The museum is indebted to literary and cultural studies critics John Ganim, Richard Lid, Douglas Eisner and Cynthia Morrill; city historian Anthea Hartig; and art historian Jo-Anne Berelowitz for their essays which help expand our understanding of McCulloh's work and of Los Angeles. The museum gratefully acknowledges the support of the California Council for the Humanities for this exhibition's public programs. There has also been a remarkable synergy in the collaborations between Doug McCulloh and the staff of UCR/CMP. Invaluable support for his project has been provided by Associate Director, Cathleen Walling; Museum Writer, Cynthia Morrill; Curator of Exhibitions, Kevin Jon Boyle; Media Projects Coordinator, Ted Fisher; Educator, Karen Rapp; and Exhibit Specialist, Stephen Clugston.

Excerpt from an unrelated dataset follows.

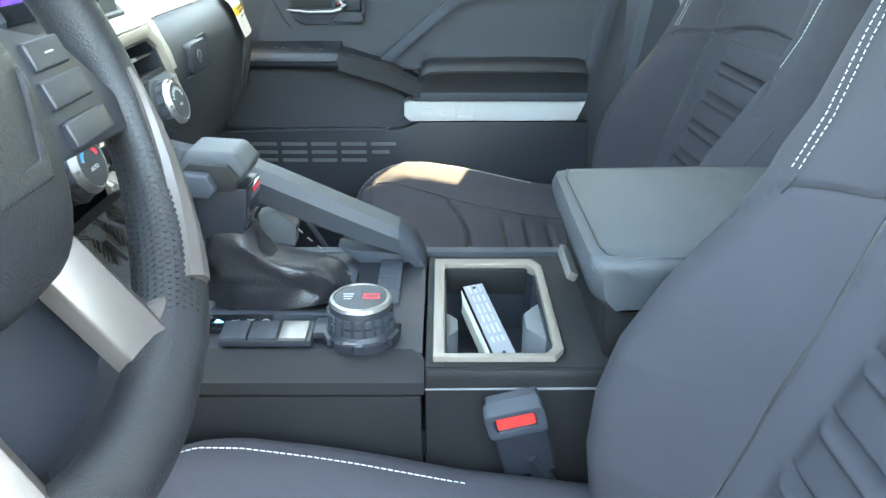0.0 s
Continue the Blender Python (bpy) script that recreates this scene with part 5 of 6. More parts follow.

Finally, I remain personally grateful to Doug McCulloh and Dawn Hassett for their friendship and for their heroic involvement in all phases of the planning and funding of the exhibition. LA Project offers a rich, powerful, and accomplished vision of a place that haunts and tantalizes the American and world imagination. And appropriately, it is a vision that has been initiated in Riverside, California, Doug McCulloh's home town and the location of UCR/CMP. In the several years that have led up to this book and exhibition, I have had the pleasure of discovering that a remarkably inventive photographer was working in my own backyard, getting to know Doug, and working with him on this show. Both chance and fate conspired to bring this project to light. As Andre Breton said in the Manifesto of Surrealism, "Photography? I don't see any reason why not."